▶ _Exercise aim_: Below is a listing to transcribe in full and exactly; keep the pictures out.

▶ _Dataset excerpt_:
┄┄┄┄┄┄┄┄┄┄┄┄┄┄┄┄┄┄┄┄

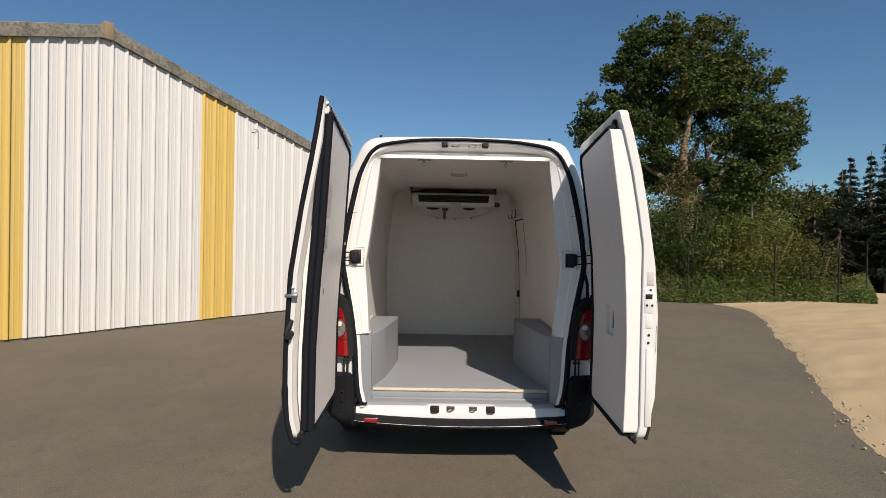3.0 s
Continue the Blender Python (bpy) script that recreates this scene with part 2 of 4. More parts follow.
def tube(bm, pts, r, seg=8, closed=False, flat=1.0):
    """A tube along pts; r may be a list; flat squeezes it along its second axis."""
    pts = [Vector(p) for p in pts]
    n = len(pts)
    rs = r if isinstance(r, (list, tuple)) else [r] * n
    rings, up = [], None
    for i, p in enumerate(pts):
        a = pts[(i - 1) % n] if closed or i else p
        b = pts[(i + 1) % n] if closed or i < n - 1 else p
        d = (b - a).normalized()
        if up is None:
            up = Vector((0, 0, 1)) if abs(d.z) < 0.9 else Vector((1, 0, 0))
        side = d.cross(up).normalized()
        up = side.cross(d).normalized()
        rings.append([bm.verts.new(p + rs[i] * (math.cos(t) * side + flat * math.sin(t) * up)) for t in (2 * math.pi * k / seg for k in range(seg))])
    for i in range(n if closed else n - 1):
        p, q = rings[i], rings[(i + 1) % n]
        for k in range(seg):
            bm.faces.new((p[k], p[(k + 1) % seg], q[(k + 1) % seg], q[k]))
    if not closed:
        bm.faces.new(rings[0][::-1])
        bm.faces.new(rings[-1])
    return bm


def loft(bm, rows, closed=False, caps=False):
    """Faces between rows of points of equal length; closed joins each row's ends."""
    grid = [[bm.verts.new(p) for p in row] for row in rows]
    for a, b in zip(grid, grid[1:]):
        k = len(a)
        for i in range(k if closed else k - 1):
            j = (i + 1) % k
            bm.faces.new((a[i], a[j], b[j], b[i]))
    if caps:
        bm.faces.new(grid[0][::-1])
        bm.faces.new(grid[-1])
    return bm


def prism(bm, outline, axis, lo, hi, bevel=0.0):
    """A flat outline of (u, v) pushed from lo to hi along an axis ('x': u=y, v=z; 'y': u=x, v=z; 'z': u=x, v=y)."""
    put = {"x": lambda u, v, w: (w, u, v), "y": lambda u, v, w: (u, w, v), "z": lambda u, v, w: (u, v, w)}[axis]
    a = [bm.verts.new(put(u, v, lo)) for u, v in outline]
    b = [bm.verts.new(put(u, v, hi)) for u, v in outline]
    made = [bm.faces.new(a[::-1]), bm.faces.new(b)]
    for i in range(len(a)):
        j = (i + 1) % len(a)
        made.append(bm.faces.new((a[i], a[j], b[j], b[i])))
    if bevel:
        edges = list({e for f in made for e in f.edges})
        bmesh.ops.bevel(bm, geom=edges, offset=bevel, segments=2, profile=0.5, affect="EDGES")
    return bm


def resample(pts, n):
    """n points evenly spaced along a polyline, after one round of corner cutting."""
    pts = np.array(pts, float)
    cut = [pts[0]]
    for a, b in zip(pts, pts[1:]):
        cut += [0.8 * a + 0.2 * b, 0.2 * a + 0.8 * b]
    pts = np.array(cut + [pts[-1]])
    s = np.r_[0, np.cumsum(np.hypot(*np.diff(pts, axis=0).T))]
    t = np.linspace(0, s[-1], n)
    return np.stack([np.interp(t, s, pts[:, 0]), np.interp(t, s, pts[:, 1])], 1)


def mirrored(half, n):
    """A whole outline, from the lower left over the top to the lower right, out of its right half (top first)."""
    h = resample(half, n)
    return np.concatenate([np.stack([-h[::-1, 0], h[::-1, 1]], 1), h[1:]])


def band(bm, path, section, axis, closed=False, widths=None):
    """Sweeps a section of (out, along) offsets down a path that lies across the axis vector; out points away from the path's left."""
    pts, k = [Vector(p) for p in path], Vector(axis)
    n, rows = len(pts), []
    for i, p in enumerate(pts):
        a = pts[(i - 1) % n] if closed or i else p
        b = pts[(i + 1) % n] if closed or i < n - 1 else p
        d = b - a
        d -= k * d.dot(k)
        out = k.cross(d).normalized()
        f = widths[i] if widths else 1.0
        rows.append([p + out * u * f + k * w for u, w in section])
    if closed:
        rows.append(rows[0])
    return loft(bm, rows, closed=True, caps=not closed)


# ---- ground ----
EDGE = [(2.1, -8.0), (2.5, -3.0), (3.1, 0.0), (4.0, 2.0), (4.55, 3.0), (5.2, 4.3), (6.05, 6.2), (7.1, 8.2), (7.7, 9.7), (7.8, 10.9), (7.3, 12.2), (6.7, 13.3)]


def build_ground():
    bm = bmesh.new()
    far = 900.0
    xs = [-far, -120, -40, -20, -10, -5, 0, 5, 10, 20, 40, 120, far]
    loft(bm, [[(x, y, -0.012) for x in xs] for y in [-far, -120, -40, -20, -10, -5, 0, 5, 10, 20, 40, 120, far]])
    tagged(part("ground", bm, EARTH), "bare earth and rough grass beyond the yard", "ground", kind="structure")
    # tarmac yard, with a ragged edge along the sand
    bm = bmesh.new()
    edge = resample(EDGE, 150)
    rows = []
    for x, y in edge:
        x += 0.10 * noise.noise((x * 2.1, y * 2.1, 3.0)) + 0.04 * noise.noise((x * 7, y * 7, 9.0))
        rows.append([(u * (x + 45) - 45, y, 0.0) for u in (0.0, 0.5, 0.75, 0.9, 0.96)] + [(x - 0.03, y, 0.0), (x, y, -0.03)])
    rows.insert(0, [(p[0], -60.0, p[2]) for p in rows[0]])
    rows.append([(p[0] - 1.5 * (p[0] > 0), 13.9, p[2]) for p in rows[-1]])
    rows.append([(p[0] - 2.5 * (p[0] > 0), 40.0, p[2]) for p in rows[-1]])
    loft(bm, rows)
    tagged(part("pavement", bm, ASPHALT), "grey-brown tarmac yard with faint pale stains", "tarmac", kind="structure")
    # sand bank
    bm = bmesh.new()
    rows = []
    for x, y in resample(EDGE, 160):
        row = []
        for u in np.linspace(0, 1, 60) ** 1.5:
            px, py = x - 0.15 + u * 11.0, y + 0.25 * u * 2
            h = 0.30 * (1 - math.exp(-u * 11 / 2.2)) * (0.75 + 0.6 * noise.noise((px * 0.35, py * 0.35, 1.0)))
            h += 0.03 * noise.noise((px * 1.7, py * 1.7, 5.0)) + 0.022 * noise.noise((px * 4.5, py * 4.5, 2.0)) + 0.010 * noise.noise((px * 11, py * 11, 7.0))
            row.append((px, py, -0.01 + max(0.0, min(1.0, (u * 11) / 0.25)) * max(0.012, h)))
        rows.append(row)
    loft(bm, rows)
    tagged(part("ground_sand", bm, SAND), "pale yellow sand bank beside the tarmac", "sand", kind="structure")
    # loose stones along the edge
    rng = random.Random(5)
    bm = bmesh.new()
    for x, y in resample(EDGE, 500):
        for _ in range(2):
            r = rng.uniform(0.004, 0.016)
            p = (x + rng.gauss(0.1, 0.11), y + rng.uniform(-0.05, 0.05), r * 0.5 + 0.008)
            bmesh.ops.create_icosphere(bm, subdivisions=1, radius=r, matrix=Matrix.Translation(p) @ Matrix.Diagonal((1, rng.uniform(0.7, 1.2), 0.6, 1)))
    tagged(part("gravel", bm, GRAVEL, smooth=False), "loose stones along the edge of the tarmac", "gravel", kind="stuff")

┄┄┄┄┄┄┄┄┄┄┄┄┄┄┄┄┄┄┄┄

▶ _Full answer_:
3.0 s
Continue the Blender Python (bpy) script that recreates this scene with part 2 of 4. More parts follow.
def tube(bm, pts, r, seg=8, closed=False, flat=1.0):
    """A tube along pts; r may be a list; flat squeezes it along its second axis."""
    pts = [Vector(p) for p in pts]
    n = len(pts)
    rs = r if isinstance(r, (list, tuple)) else [r] * n
    rings, up = [], None
    for i, p in enumerate(pts):
        a = pts[(i - 1) % n] if closed or i else p
        b = pts[(i + 1) % n] if closed or i < n - 1 else p
        d = (b - a).normalized()
        if up is None:
            up = Vector((0, 0, 1)) if abs(d.z) < 0.9 else Vector((1, 0, 0))
        side = d.cross(up).normalized()
        up = side.cross(d).normalized()
        rings.append([bm.verts.new(p + rs[i] * (math.cos(t) * side + flat * math.sin(t) * up)) for t in (2 * math.pi * k / seg for k in range(seg))])
    for i in range(n if closed else n - 1):
        p, q = rings[i], rings[(i + 1) % n]
        for k in range(seg):
            bm.faces.new((p[k], p[(k + 1) % seg], q[(k + 1) % seg], q[k]))
    if not closed:
        bm.faces.new(rings[0][::-1])
        bm.faces.new(rings[-1])
    return bm


def loft(bm, rows, closed=False, caps=False):
    """Faces between rows of points of equal length; closed joins each row's ends."""
    grid = [[bm.verts.new(p) for p in row] for row in rows]
    for a, b in zip(grid, grid[1:]):
        k = len(a)
        for i in range(k if closed else k - 1):
            j = (i + 1) % k
            bm.faces.new((a[i], a[j], b[j], b[i]))
    if caps:
        bm.faces.new(grid[0][::-1])
        bm.faces.new(grid[-1])
    return bm


def prism(bm, outline, axis, lo, hi, bevel=0.0):
    """A flat outline of (u, v) pushed from lo to hi along an axis ('x': u=y, v=z; 'y': u=x, v=z; 'z': u=x, v=y)."""
    put = {"x": lambda u, v, w: (w, u, v), "y": lambda u, v, w: (u, w, v), "z": lambda u, v, w: (u, v, w)}[axis]
    a = [bm.verts.new(put(u, v, lo)) for u, v in outline]
    b = [bm.verts.new(put(u, v, hi)) for u, v in outline]
    made = [bm.faces.new(a[::-1]), bm.faces.new(b)]
    for i in range(len(a)):
        j = (i + 1) % len(a)
        made.append(bm.faces.new((a[i], a[j], b[j], b[i])))
    if bevel:
        edges = list({e for f in made for e in f.edges})
        bmesh.ops.bevel(bm, geom=edges, offset=bevel, segments=2, profile=0.5, affect="EDGES")
    return bm


def resample(pts, n):
    """n points evenly spaced along a polyline, after one round of corner cutting."""
    pts = np.array(pts, float)
    cut = [pts[0]]
    for a, b in zip(pts, pts[1:]):
        cut += [0.8 * a + 0.2 * b, 0.2 * a + 0.8 * b]
    pts = np.array(cut + [pts[-1]])
    s = np.r_[0, np.cumsum(np.hypot(*np.diff(pts, axis=0).T))]
    t = np.linspace(0, s[-1], n)
    return np.stack([np.interp(t, s, pts[:, 0]), np.interp(t, s, pts[:, 1])], 1)


def mirrored(half, n):
    """A whole outline, from the lower left over the top to the lower right, out of its right half (top first)."""
    h = resample(half, n)
    return np.concatenate([np.stack([-h[::-1, 0], h[::-1, 1]], 1), h[1:]])


def band(bm, path, section, axis, closed=False, widths=None):
    """Sweeps a section of (out, along) offsets down a path that lies across the axis vector; out points away from the path's left."""
    pts, k = [Vector(p) for p in path], Vector(axis)
    n, rows = len(pts), []
    for i, p in enumerate(pts):
        a = pts[(i - 1) % n] if closed or i else p
        b = pts[(i + 1) % n] if closed or i < n - 1 else p
        d = b - a
        d -= k * d.dot(k)
        out = k.cross(d).normalized()
        f = widths[i] if widths else 1.0
        rows.append([p + out * u * f + k * w for u, w in section])
    if closed:
        rows.append(rows[0])
    return loft(bm, rows, closed=True, caps=not closed)


# ---- ground ----
EDGE = [(2.1, -8.0), (2.5, -3.0), (3.1, 0.0), (4.0, 2.0), (4.55, 3.0), (5.2, 4.3), (6.05, 6.2), (7.1, 8.2), (7.7, 9.7), (7.8, 10.9), (7.3, 12.2), (6.7, 13.3)]


def build_ground():
    bm = bmesh.new()
    far = 900.0
    xs = [-far, -120, -40, -20, -10, -5, 0, 5, 10, 20, 40, 120, far]
    loft(bm, [[(x, y, -0.012) for x in xs] for y in [-far, -120, -40, -20, -10, -5, 0, 5, 10, 20, 40, 120, far]])
    tagged(part("ground", bm, EARTH), "bare earth and rough grass beyond the yard", "ground", kind="structure")
    # tarmac yard, with a ragged edge along the sand
    bm = bmesh.new()
    edge = resample(EDGE, 150)
    rows = []
    for x, y in edge:
        x += 0.10 * noise.noise((x * 2.1, y * 2.1, 3.0)) + 0.04 * noise.noise((x * 7, y * 7, 9.0))
        rows.append([(u * (x + 45) - 45, y, 0.0) for u in (0.0, 0.5, 0.75, 0.9, 0.96)] + [(x - 0.03, y, 0.0), (x, y, -0.03)])
    rows.insert(0, [(p[0], -60.0, p[2]) for p in rows[0]])
    rows.append([(p[0] - 1.5 * (p[0] > 0), 13.9, p[2]) for p in rows[-1]])
    rows.append([(p[0] - 2.5 * (p[0] > 0), 40.0, p[2]) for p in rows[-1]])
    loft(bm, rows)
    tagged(part("pavement", bm, ASPHALT), "grey-brown tarmac yard with faint pale stains", "tarmac", kind="structure")
    # sand bank
    bm = bmesh.new()
    rows = []
    for x, y in resample(EDGE, 160):
        row = []
        for u in np.linspace(0, 1, 60) ** 1.5:
            px, py = x - 0.15 + u * 11.0, y + 0.25 * u * 2
            h = 0.30 * (1 - math.exp(-u * 11 / 2.2)) * (0.75 + 0.6 * noise.noise((px * 0.35, py * 0.35, 1.0)))
            h += 0.03 * noise.noise((px * 1.7, py * 1.7, 5.0)) + 0.022 * noise.noise((px * 4.5, py * 4.5, 2.0)) + 0.010 * noise.noise((px * 11, py * 11, 7.0))
            row.append((px, py, -0.01 + max(0.0, min(1.0, (u * 11) / 0.25)) * max(0.012, h)))
        rows.append(row)
    loft(bm, rows)
    tagged(part("ground_sand", bm, SAND), "pale yellow sand bank beside the tarmac", "sand", kind="structure")
    # loose stones along the edge
    rng = random.Random(5)
    bm = bmesh.new()
    for x, y in resample(EDGE, 500):
        for _ in range(2):
            r = rng.uniform(0.004, 0.016)
            p = (x + rng.gauss(0.1, 0.11), y + rng.uniform(-0.05, 0.05), r * 0.5 + 0.008)
            bmesh.ops.create_icosphere(bm, subdivisions=1, radius=r, matrix=Matrix.Translation(p) @ Matrix.Diagonal((1, rng.uniform(0.7, 1.2), 0.6, 1)))
    tagged(part("gravel", bm, GRAVEL, smooth=False), "loose stones along the edge of the tarmac", "gravel", kind="stuff")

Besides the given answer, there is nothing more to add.